Tentei me convencer que era só mais uma etapa a vencer, ali naquele restaurante self-service. Com o tempo, eu aprendi a apreciar cebola, mostarda, culinária japonesa e noticiário na TV. Foram passos gigantescos que me trouxeram à fase adulta. Não era um prato alemão de nome esquisito que ia me impedir de avançar. Afinal, pensei comigo mesma, muitos momentos da minha vida foram dedicados a comer porco. Eu adoro o sabor do bichinho. Tudo o que ele pode oferecer. Lingüiça, bacon, torresmo, pernil... NÃO HAVIA UMA SÓ COISA QUE EU NÃO GOSTASSE DELE e dizer isso em caixa alta é de certa forma libertador, porque quem gosta de porco, gosta com culpa. Pelo menos eu cresci numa geração em que é quase feio admitir o quanto se gosta de porco. Afinal, é sujo, não é? Hoje não é mais, ninguém cria mais porco na lama, mas na minha infância, a imagem da carne de porco sempre esteve associada a muitos litros de água escaldante. Comer porco fora de casa era um atestado de suicídio. Porco lembra impureza. Lembra aula de biologia. Lembra zoonose. Lembra proibição judaica. Acho que é por isso que ainda hoje eu me sinto vigiada quando boto uma bistequinha no prato. Alguém deve estar me julgando em silêncio.
Restaurante self-service tem dessas. Se você não põe nada de salada, é porque tem paladar infantil. Se põe só salada, é uma neurótica com mania de dieta (que provavelmente vai compensar a ausência do pastelzinho com uma torta mousse ultra-calórica de sobremesa). Se põe muita fritura, é uma inconseqüente de maus hábitos. Se escolher massa, alguém vai conferir seu prato e a sua silhueta, alternadamente. E vai me dizer que você nunca olhou com maus olhos um obeso almoçando no Mc Donald’s? Nem nunca torceu o nariz pra patricinha que repete como um mantra a frase “só um pedacinho, bem pequeno” pra qualquer pessoa que for lhe servir alguma coisa?
Pois bem. Hoje deveria ser um dia de novas experiências. De novos desafios. De pouco se foder com o que os outros acham do seu prato. Até o salsichão ajudou a compor a refeição. E salsichão também é polêmico. Não se come salsichão na presença de adolescentes, por exemplo. Se eles não fizerem uma piada pejorativa, podem entrar em combustão espontânea. Fora todo o residual negativo de qualquer salsicha. Nenhum outro alimento tem pior reputação.
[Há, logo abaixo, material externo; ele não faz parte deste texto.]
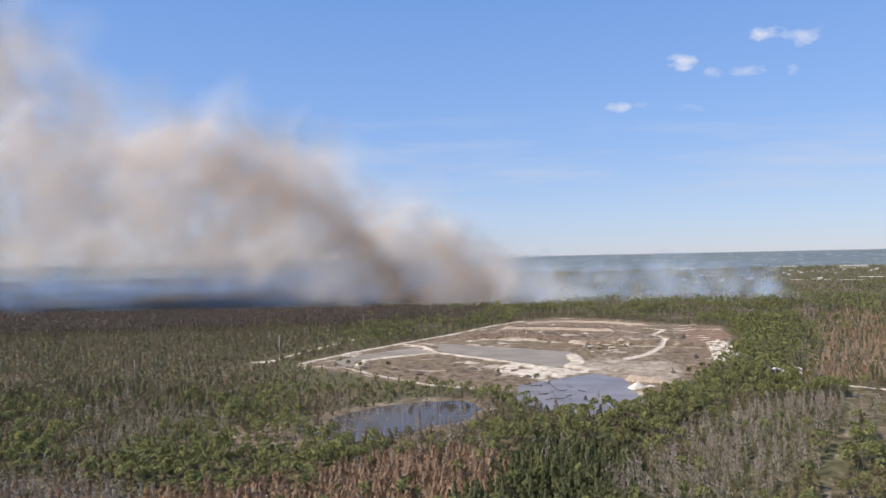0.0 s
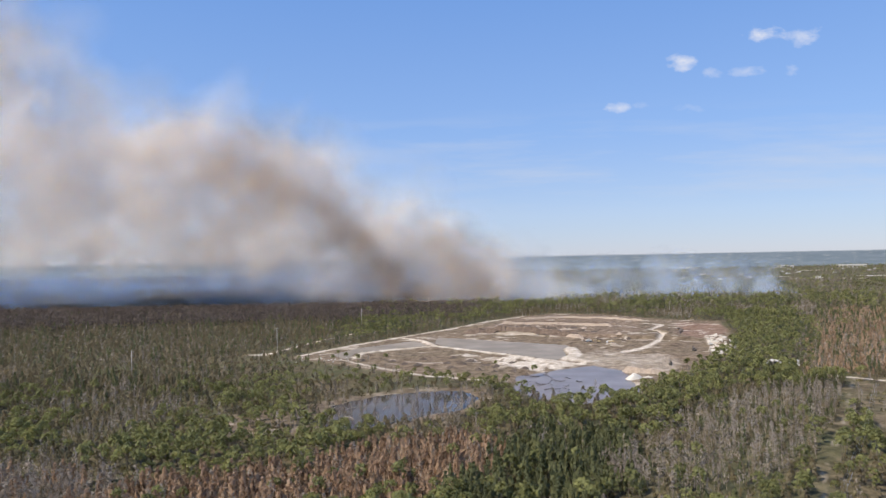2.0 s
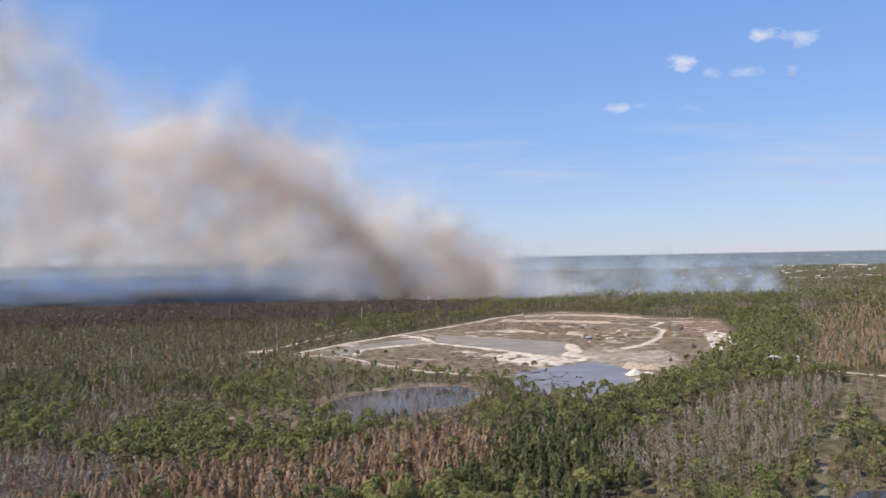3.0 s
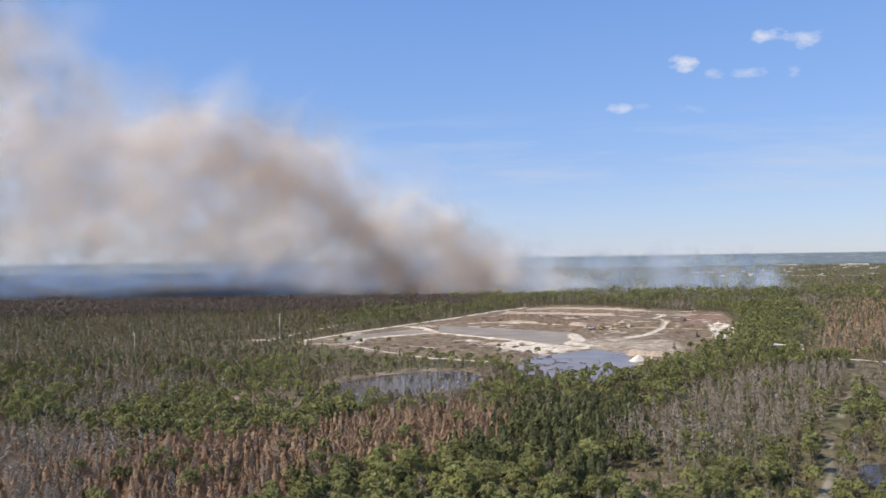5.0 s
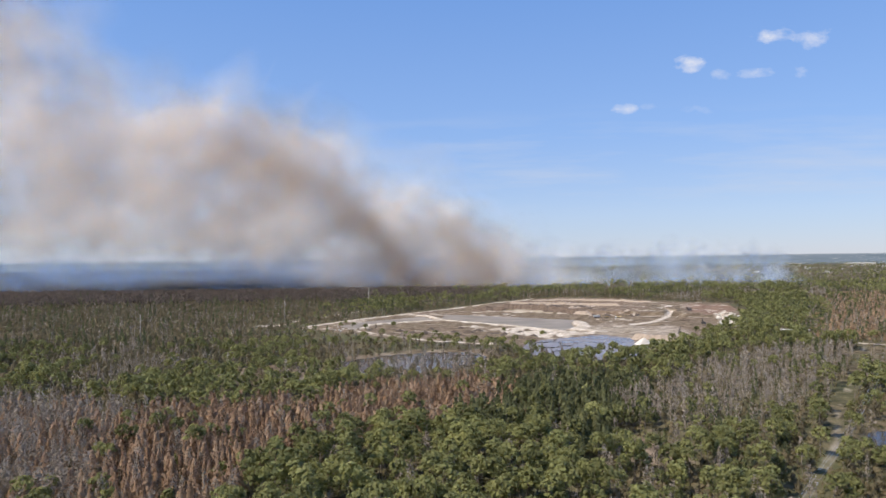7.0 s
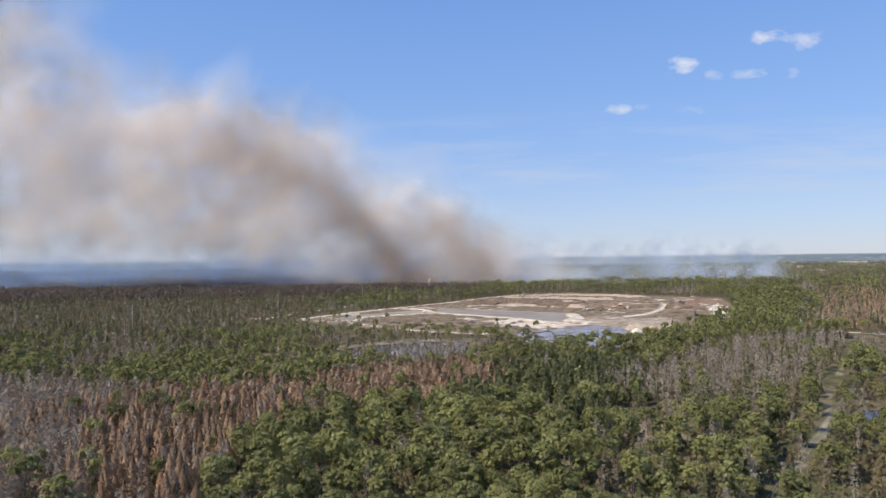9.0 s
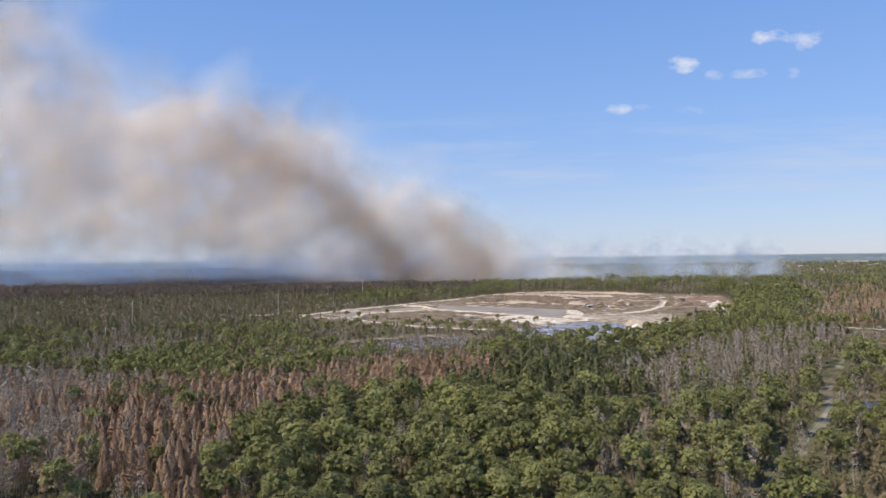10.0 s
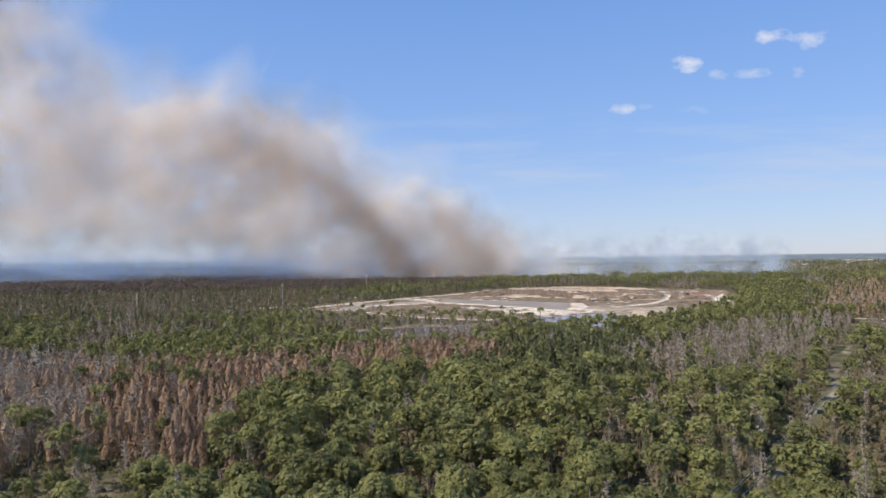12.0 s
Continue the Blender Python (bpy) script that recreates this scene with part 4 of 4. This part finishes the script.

Já foram comparadas até mesmo à política e todo mundo diz ter conhecido uma fábrica de salsichas de perto. Mas eu não estou falando de salsichas. Estou falando do joelho de porco. Esse pedaço que também faz parte do animalzinho que eu sempre achei saboroso. Por que então parecia tão pitoresco? Por Deus, é igualmente perturbador comer outras partes do seu corpo! Na verdade só é mais fácil nas outras situações porque alguém foi esperto o suficiente pra fazer todo o resto parecer comida, não seres vivos. Alcatra, picanha, filet mignon. Mas nunca bochecha de vaca, bunda de boi, barriga de porco. Eu tenho joelhos. Eles não parecem apetitosos. Mas joelho é só mais um pedaço que os alemães decidiram implementar na dieta e a maioria deles parece bem satisfeito. Até deixaram o resto mundo associar o prato à sua cultura, não é mesmo?
Racionalizei tanto em cima do mísero pedaço de carne que nem achei que teria mais problemas com a palavra “joelho”. Mas como ela me incomodava! Tentei convencer-me que, assim como tudo que se prova pela primeira vez destemidamente, uma vez na boca seria fácil superar todo o peso que a palavra “joelho” carrega, e eu poderia apreciar, encantada, o sabor ímpar daquela iguaria. Dirigi o garfo, estoicamente em direção à boca. E então me senti vencida pela potência inigualável da semântica. Eu posso garantir, minha gente, aquela porcaria tem MESMO gosto de joelho!